Locate each line of the material that contains "this", then return it.

════════════════

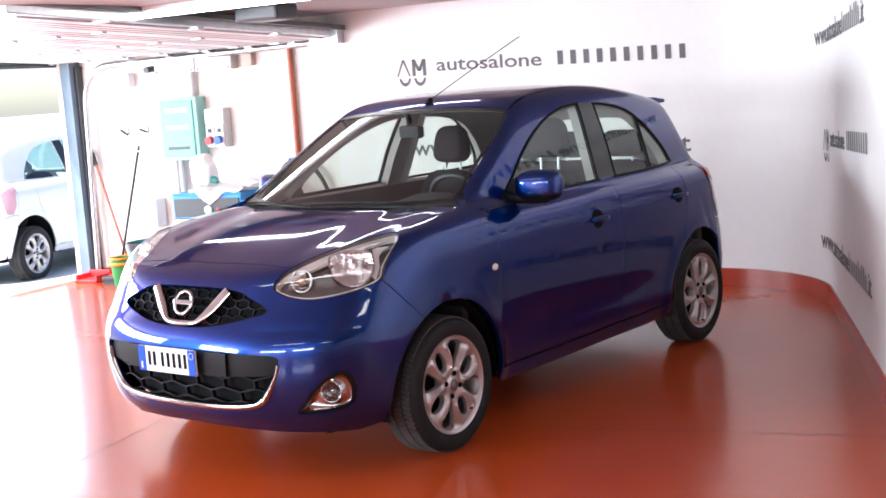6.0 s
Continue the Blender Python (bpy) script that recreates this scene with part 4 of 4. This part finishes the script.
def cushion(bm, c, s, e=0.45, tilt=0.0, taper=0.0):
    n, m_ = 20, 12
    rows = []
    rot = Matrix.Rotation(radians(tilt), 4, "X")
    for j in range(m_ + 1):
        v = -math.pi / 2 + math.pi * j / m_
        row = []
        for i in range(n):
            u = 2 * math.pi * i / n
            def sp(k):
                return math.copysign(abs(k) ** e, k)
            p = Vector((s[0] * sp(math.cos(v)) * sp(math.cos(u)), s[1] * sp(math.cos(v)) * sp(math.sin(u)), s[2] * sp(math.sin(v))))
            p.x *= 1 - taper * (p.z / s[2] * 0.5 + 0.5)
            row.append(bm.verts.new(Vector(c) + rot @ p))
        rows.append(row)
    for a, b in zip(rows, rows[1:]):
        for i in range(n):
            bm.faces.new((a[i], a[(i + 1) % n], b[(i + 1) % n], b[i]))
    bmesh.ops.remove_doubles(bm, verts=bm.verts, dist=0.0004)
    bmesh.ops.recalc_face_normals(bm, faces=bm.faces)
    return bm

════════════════

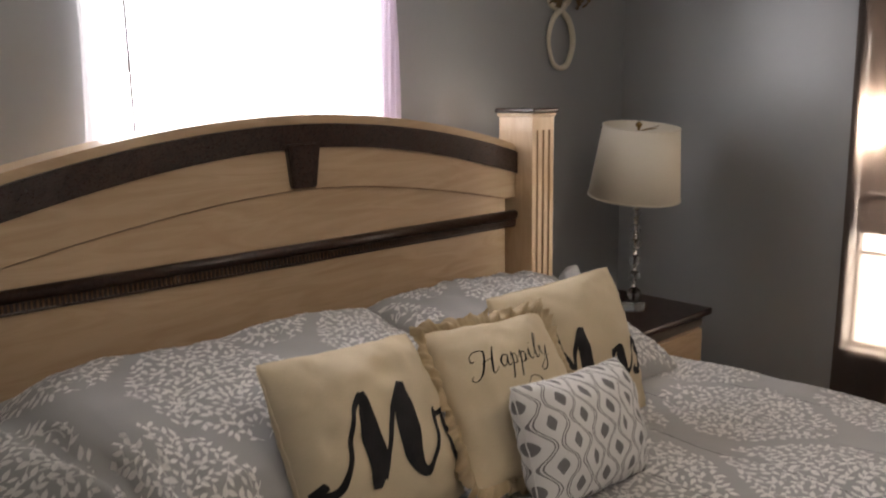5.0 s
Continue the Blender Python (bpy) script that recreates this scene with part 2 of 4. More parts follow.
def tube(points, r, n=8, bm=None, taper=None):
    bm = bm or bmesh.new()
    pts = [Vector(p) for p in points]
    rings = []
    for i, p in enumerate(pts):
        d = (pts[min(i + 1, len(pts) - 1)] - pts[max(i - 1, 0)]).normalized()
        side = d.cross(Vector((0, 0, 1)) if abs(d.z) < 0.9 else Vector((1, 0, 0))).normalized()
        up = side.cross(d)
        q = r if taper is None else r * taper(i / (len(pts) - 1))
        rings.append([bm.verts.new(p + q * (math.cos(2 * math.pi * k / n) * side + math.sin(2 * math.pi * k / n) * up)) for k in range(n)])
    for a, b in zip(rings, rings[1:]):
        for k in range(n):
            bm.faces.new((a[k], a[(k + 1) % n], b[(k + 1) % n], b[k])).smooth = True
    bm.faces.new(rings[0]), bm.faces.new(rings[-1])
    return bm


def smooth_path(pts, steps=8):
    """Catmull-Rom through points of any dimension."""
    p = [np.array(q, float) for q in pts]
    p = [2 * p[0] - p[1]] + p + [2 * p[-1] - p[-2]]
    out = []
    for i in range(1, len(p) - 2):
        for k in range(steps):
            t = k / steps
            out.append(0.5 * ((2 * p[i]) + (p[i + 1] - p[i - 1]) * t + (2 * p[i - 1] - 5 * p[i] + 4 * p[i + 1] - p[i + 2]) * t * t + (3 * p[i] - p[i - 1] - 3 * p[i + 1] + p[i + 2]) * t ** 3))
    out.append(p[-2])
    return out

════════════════

▶ [RESPONSE BELOW]
Continue the Blender Python (bpy) script that recreates this scene with part 4 of 4. This part finishes the script.
Continue the Blender Python (bpy) script that recreates this scene with part 2 of 4. More parts follow.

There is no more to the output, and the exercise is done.